7. Because of globalization, there is probably a greater need than ever for literacy in standard American and British English
8. However, that need is probably only felt by a small group of people who desire lives in which English is necessary -- those who travel internationally, those who work in internationalized fields like education, government, big business, etc.
9. Those people should be and are taught standard Am/Br English
10. Almost everyone else in the world who learns English is also taught standard Am/Br English*.


11. Most people in the world who know and use English are not American or British.
12. Most people in the world who teach English are not American or British.
13. Most communication in the world in English takes place between two people for whom no variety of English is their mother tongue.
14. Since these encounters often take place in transnational, transcultural, etc. contexts, #6 above is less important in these situations.
15. Therefore, the earmarks of standard American English and standard British English are often not particularly relevant in these situations, as long as intelligibility is achieved.
16. Whether people in these situations are satisfied with the degree of intelligibility achieved in their uses of English should probably be up to them.
17. Some of them are probably OK with speaking English in a way that sounds different or wrong to people from the US or the UK.
18. On the other hand, some of them are probably not OK with it, and would like to further learn standard Am or Br English in order to have a better grasp of it.
19. Those people can take some more English classes, if they want, where they will probably be taught standard Am/Br English.
20. Despite this teaching, people -- non-native and native speakers -- will continue to use language idiosyncratically at all time and in all places, and this will eventually lead to small changes in standard English.

* I assume one of the fears is that accepting non-native varieties of English or being tolerant about variations will somehow lead to teaching Ss that there's no right or wrong. This probably isn't true, but more needs to be said to assuage those fears, since some of the trendier positions on this do make it sound like we should just abandon teaching any kind of standard.

Friday, October 12, 2012

Penny Ur at TESL Canada

Quick report from Kamloops, BC, where I'm at Thompson Rivers University for the TESL Canada conference. Yesterday I was at the Graduate Student Symposium where Penny Ur was the keynote speaker.
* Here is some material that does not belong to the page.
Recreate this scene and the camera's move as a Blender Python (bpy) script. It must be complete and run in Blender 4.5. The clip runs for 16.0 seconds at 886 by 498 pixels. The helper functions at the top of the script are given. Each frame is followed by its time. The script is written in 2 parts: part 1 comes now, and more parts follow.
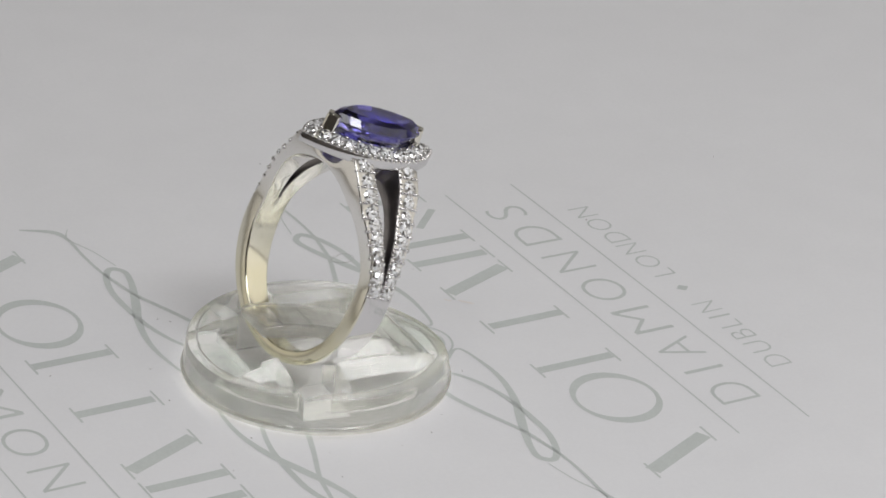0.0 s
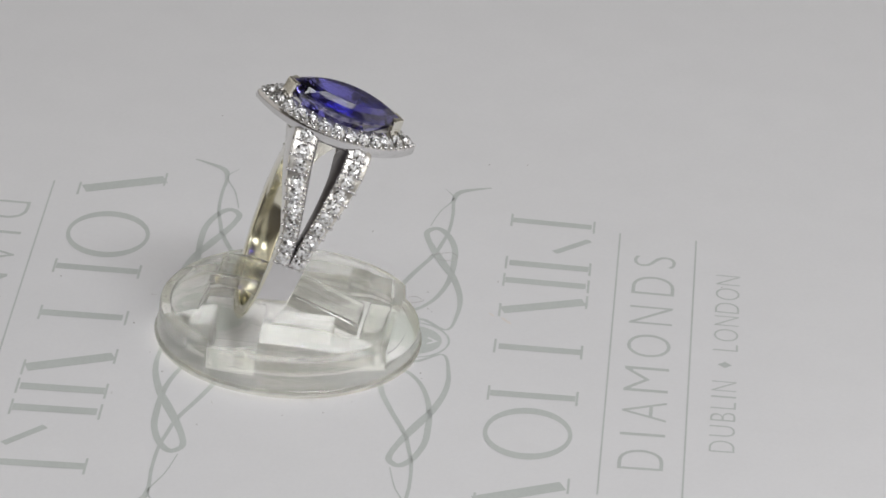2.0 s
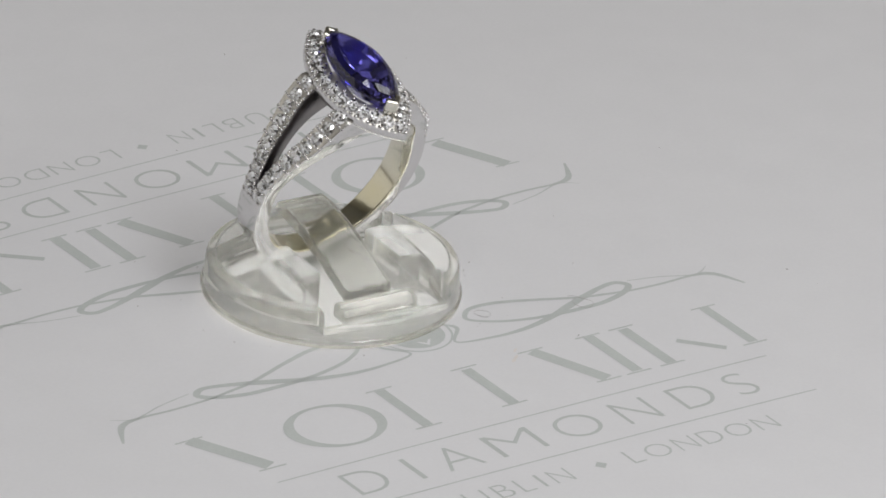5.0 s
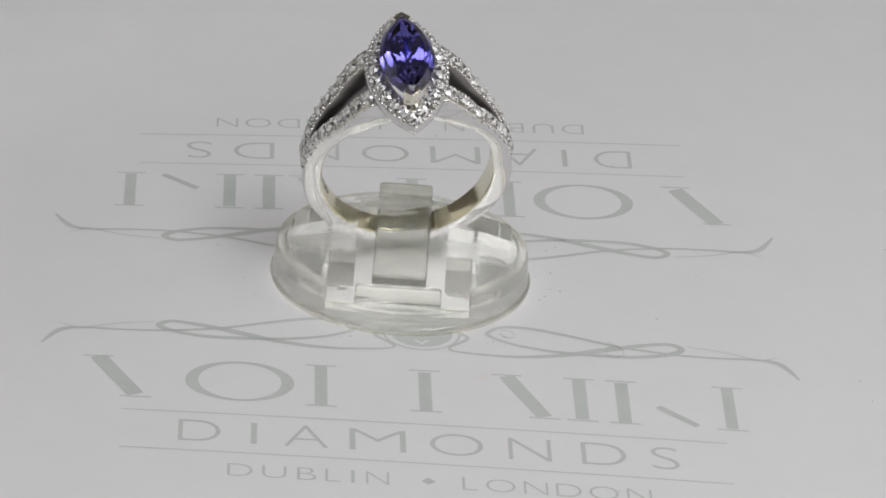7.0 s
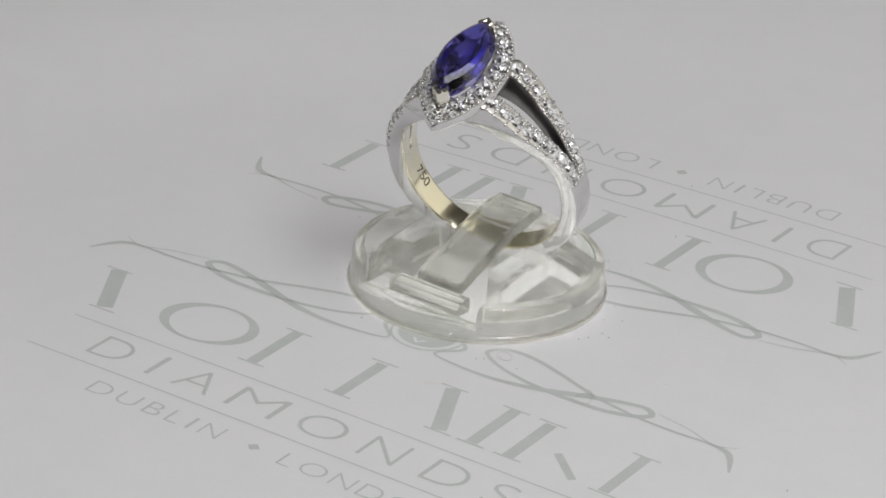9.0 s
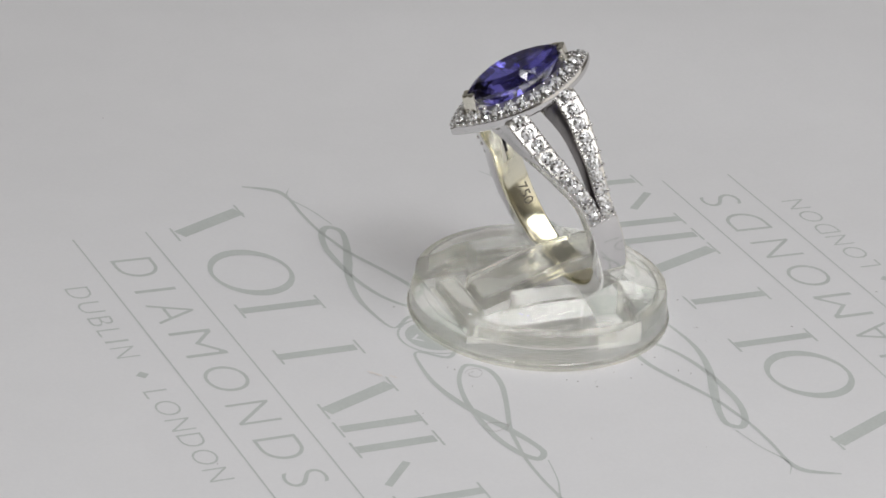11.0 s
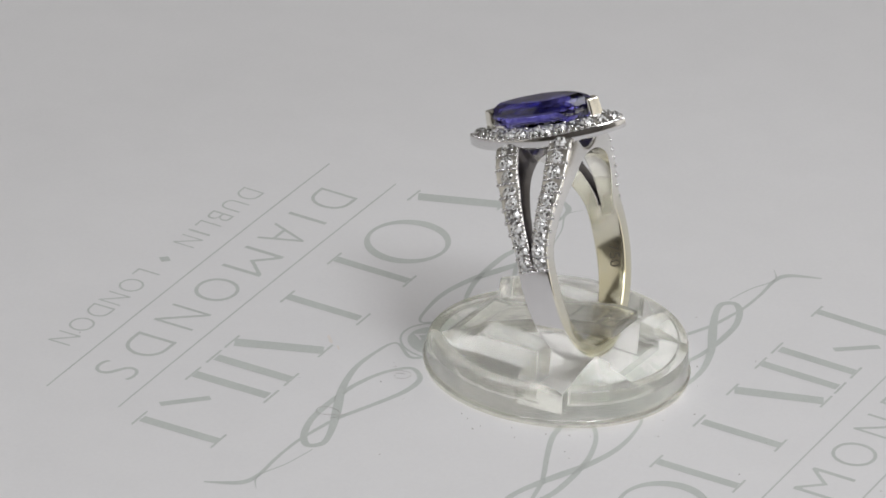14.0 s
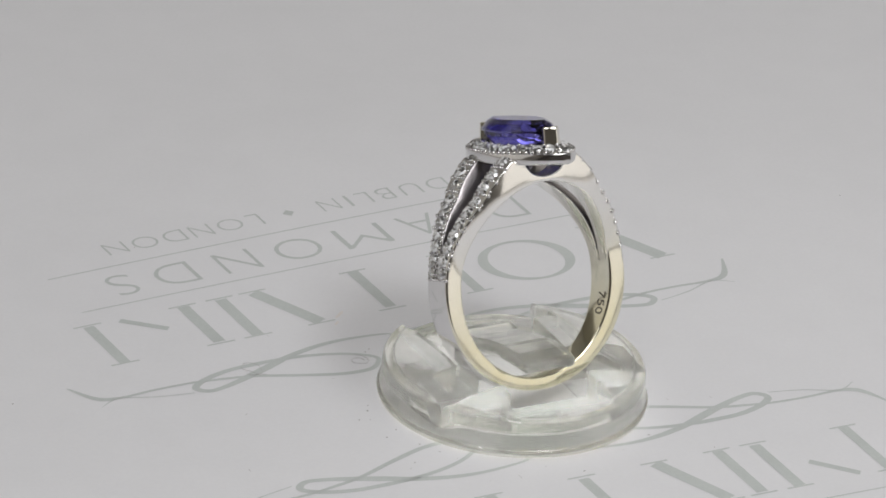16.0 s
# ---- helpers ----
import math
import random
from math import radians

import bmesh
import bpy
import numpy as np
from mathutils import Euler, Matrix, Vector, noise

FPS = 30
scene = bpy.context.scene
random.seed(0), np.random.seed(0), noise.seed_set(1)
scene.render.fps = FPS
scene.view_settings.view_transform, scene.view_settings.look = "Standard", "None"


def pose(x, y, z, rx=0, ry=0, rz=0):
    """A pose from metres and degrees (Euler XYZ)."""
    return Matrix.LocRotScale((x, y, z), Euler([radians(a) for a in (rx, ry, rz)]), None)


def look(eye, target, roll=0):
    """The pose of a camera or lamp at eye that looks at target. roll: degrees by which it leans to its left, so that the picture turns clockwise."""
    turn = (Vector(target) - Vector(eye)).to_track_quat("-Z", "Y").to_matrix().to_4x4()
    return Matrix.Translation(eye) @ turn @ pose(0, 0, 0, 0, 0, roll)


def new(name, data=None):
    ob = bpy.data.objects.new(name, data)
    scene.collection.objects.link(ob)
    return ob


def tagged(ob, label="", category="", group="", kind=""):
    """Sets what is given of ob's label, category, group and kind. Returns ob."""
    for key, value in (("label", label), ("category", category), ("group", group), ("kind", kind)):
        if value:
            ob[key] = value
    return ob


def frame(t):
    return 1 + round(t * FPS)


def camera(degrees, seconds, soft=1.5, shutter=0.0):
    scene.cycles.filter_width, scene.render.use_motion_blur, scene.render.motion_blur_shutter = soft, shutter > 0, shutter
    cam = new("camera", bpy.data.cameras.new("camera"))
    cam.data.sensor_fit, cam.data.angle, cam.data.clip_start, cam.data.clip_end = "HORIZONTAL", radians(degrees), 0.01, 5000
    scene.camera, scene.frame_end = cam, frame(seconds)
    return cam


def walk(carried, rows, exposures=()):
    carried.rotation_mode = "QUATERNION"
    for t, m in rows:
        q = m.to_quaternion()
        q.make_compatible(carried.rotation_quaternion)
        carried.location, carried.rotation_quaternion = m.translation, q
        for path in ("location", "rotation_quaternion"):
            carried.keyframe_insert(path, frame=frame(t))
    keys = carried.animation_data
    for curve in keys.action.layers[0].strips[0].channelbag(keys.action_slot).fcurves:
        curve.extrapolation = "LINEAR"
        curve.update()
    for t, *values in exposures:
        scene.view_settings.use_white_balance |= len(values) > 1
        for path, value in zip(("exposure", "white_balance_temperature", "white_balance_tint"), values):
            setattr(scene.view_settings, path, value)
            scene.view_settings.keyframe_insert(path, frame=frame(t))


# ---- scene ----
cam = camera(10.3385, 16.0, soft=1.7)
U = 0.0565                      # metres to one length of the printed rule


def turned(t):
    """The turntable's turn in degrees at t seconds: even, with a slight drift."""
    drift = [(0, -0.43), (1, -0.22), (2, 0.18), (3, 0.28), (4, -0.03), (6.5, 0.03), (8, 0.1), (9, 0.23), (10, 0.1), (12.5, 0.08), (14, -0.03), (16, -0.3)]
    extra = 0.0
    for (t0, d0), (t1, d1) in zip(drift, drift[1:]):
        if t0 <= t <= t1:
            extra = d0 + (d1 - d0) * (t - t0) / (t1 - t0)
    return 118.19 - 16.867 * t + extra


EYE = Vector((0.0196448, -7.4234335, 3.7989015)) * U
walk(cam, [(0.0, look(EYE, EYE + Vector((0.0, 0.8985433, -0.4388850)), 4.2265)),
           (16.0, look(EYE, EYE + Vector((0.0, 0.8985433, -0.4388850)), 4.2265))])

# ---- light ----
world = bpy.data.worlds.new("room_air")
world.use_nodes = True
world.node_tree.nodes["Background"].inputs[0].default_value = (0.9, 0.95, 1.0, 1)
world.node_tree.nodes["Background"].inputs[1].default_value = 0.05
scene.world = world
scene.view_settings.exposure = -0.1


def area_lamp(name, eye, target, size, power, colour, size_y=None):
    data = bpy.data.lights.new(name, "AREA")
    data.energy, data.color, data.size = power, colour, size
    if size_y == "round":
        data.shape = "DISK"
    elif size_y:
        data.shape, data.size_y = "RECTANGLE", size_y
    ob = new(name, data)
    ob.matrix_world = look(eye, target)
    return ob


area_lamp("desk_lamp_light", (0.125, -0.150, 0.255), (0, 0, 0), 0.08, 0.155, (0.98, 0.98, 1.0), "round")
area_lamp("desk_lamp_light", (-0.090, -0.165, 0.300), (0, 0, 0), 0.06, 0.05, (0.98, 0.98, 1.0), "round")
# unseen overhead panel, added as soft fill over the whole sheet
area_lamp("overhead_fill_light", (0.25, -0.28, 0.735), (0.25, -0.28, 0), 0.55, 3.42, (0.96, 0.96, 0.99), 0.55)
# unseen warm panels added left and right so the gold reflects bright cream
for side, power in ((-1, 0.33), (1, 0.58)):
    area_lamp("side_fill_light", (side * 0.47, -0.05, 0.21), (0, -0.05, 0.15), 0.62, power, (1.0, 0.965, 0.91), 0.40)

# ---- materials ----


def material(name, colour, rough=0.5, metal=0.0, spread=0.06, scale=900.0, bump=0.0, bump_scale=4000.0, ior=1.45,
             transmission=0.0, second=None):
    """A Principled surface with colour variation at two scales and fine relief."""
    m = bpy.data.materials.new(name)
    m.use_nodes = True
    n, l = m.node_tree.nodes, m.node_tree.links
    b = n["Principled BSDF"]
    b.inputs["Roughness"].default_value = rough
    b.inputs["Metallic"].default_value = metal
    b.inputs["IOR"].default_value = ior
    b.inputs["Transmission Weight"].default_value = transmission
    co = n.new("ShaderNodeTexCoord")
    big, small = n.new("ShaderNodeTexNoise"), n.new("ShaderNodeTexNoise")
    big.inputs["Scale"].default_value, small.inputs["Scale"].default_value = scale * 0.06, scale
    small.inputs["Detail"].default_value = 4
    l.new(co.outputs["Object"], big.inputs["Vector"])
    l.new(co.outputs["Object"], small.inputs["Vector"])
    add = n.new("ShaderNodeMath")
    l.new(big.outputs["Fac"], add.inputs[0])
    l.new(small.outputs["Fac"], add.inputs[1])
    half = n.new("ShaderNodeMath")
    half.operation = "MULTIPLY"
    half.inputs[1].default_value = 0.5
    l.new(add.outputs[0], half.inputs[0])
    ramp = n.new("ShaderNodeValToRGB")
    ramp.color_ramp.elements[0].position, ramp.color_ramp.elements[1].position = 0.35, 0.65
    lo = [c * (1 - spread) for c in colour]
    hi = list(second) if second else [min(1.0, c * (1 + spread)) for c in colour]
    ramp.color_ramp.elements[0].color, ramp.color_ramp.elements[1].color = (*lo, 1), (*hi, 1)
    l.new(half.outputs[0], ramp.inputs[0])
    l.new(ramp.outputs[0], b.inputs["Base Color"])
    if bump:
        bn, bp = n.new("ShaderNodeTexNoise"), n.new("ShaderNodeBump")
        bn.inputs["Scale"].default_value, bn.inputs["Detail"].default_value = bump_scale, 3
        bp.inputs["Strength"].default_value, bp.inputs["Distance"].default_value = bump, 0.0001
        l.new(co.outputs["Object"], bn.inputs["Vector"])
        l.new(bn.outputs["Fac"], bp.inputs["Height"])
        l.new(bp.outputs["Normal"], b.inputs["Normal"])
    return m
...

Her topic was "English as an International Language: What Difference Does it Make?" Ur is an interesting person to address this topic because she's kind of a teacher's teacher -- she doesn't have a PhD and hasn't made a name as a fancy scholar or theorist, but she's incredibly well known to almost every ESL teachers because of her books about practical classroom activities.

I like seeing somebody like her wade into the English in the World debate because she can help to cut through the theoretical morass most of us are stuck in.

Her main point, which is indeed a very practical one, was that NNES-NNES communication is the norm. Rather than wanting to do descriptive research like Jenkins, Seidlhofer, and the other ELF people, Ur asks instead "how then shall we teach?"

She went through Kachru's circles and touched a little on ELF, finally suggesting three possible ways of teaching EIL.

1. One of the native varieties (i.e., US/UK)
2. Diverse flexible models (i.e., all the trendy theoretical stuff -- grammarless, context-based, no right/wrong, focus on intelligibility rather than rules, etc)
3. A standard variety (i.e., the mythical -- my adjective, not hers -- World Standard English)

She argued that #3 was the most sensible for teaching. I understand her point, but her WSE ended up looking more like splitting the cost between American and British English, leaving out regionalisms and deferring to "simplicity" (program > programme, zee > zed) and other common sense-ish rules to settle disputes.

This makes a lot of sense, but it really just sounds like what every conscientious EFL teacher tries to do -- we're aware that there are different varieties, but we're pretty much bound to teach our own variety plus those major differences that we are aware of. How many times have I talked about crisps, chips, potato chips, and french fries in China? How many times have I made the "pants vs underwear" speech? I kind of feel like focusing on these bigger obvious differences distracts us a bit.

The big question -- "who decides?" -- is in part being answered by corpora, and I'd like to see how ELF research can support Ur's argument for a world standard -- though when I asked her whether she'd accept ELF features like non-marked third person verbs she said "the jury is still out" on these expressions which are "jarring on the ears."

In the end I didn't really think Ur's argument for #3 was much different from #1. #2 is untenable for a number of reasons -- and actually very few people support it outside of tenured professors in developed countries -- but the lacunae between actual usage, preferred usage, and what is taught are so wide as to make an argument for any of these pretty difficult. As usual, it comes down to teaching as best you can with what you know, and continuing to educate yourself about what English is and how it works.

The next keynote is Steven Pinker, who is not a TESOL professional, but a famous cognitive linguist and proponent of evolutionary psychology, which is probably my least favorite model for understanding human behaviour. But I've heard he's an interesting speaker.

Monday, October 01, 2012

Thought: Shifting from WEs to 'variation' in general

"Acceptability" is a facet of variation. If we accept the idea that error is in the eye of the beholder, we can investigate how/why people identify problematic variations.

But to limit that to one perspective might be too narrowing -- there are plenty of people who have come up with different ways of looking at variation. (Ferris/Truscott? Williams?) So what if I compare readers' reactions/rejections of certain chunks of language to a number of things:

- attested/proven/proposed features of a particular local variety of E? (We have to assume there's some kind of assumed standard English in mind that the local usage is being compared to -- and of course that's tricky, too, but we can at least gather, from WEs theory, that 'unenlightened' respondents are judging their local English against 'standard English')
- proposed features of ELF (this is a lot more important than i thought it would be, actually. The more I think about ELF the more sense it makes, and it would be interesting to compare what I find to ELF ideas.)

- traditional "common errors made by ESL writers" (Cf Hinkel, Silva)

- slightly less codified but also commonly cited "common errors made by Chinese L1 speakers" (cf. the thing from Chang that I wrote about a while back)

- this '"cross-language relations" thing which I'm kind of afraid of

In the end this study would be less about the bottom-up understanding of CE and more about how we deal with variation in academic writing. Can I actually look at all of these though?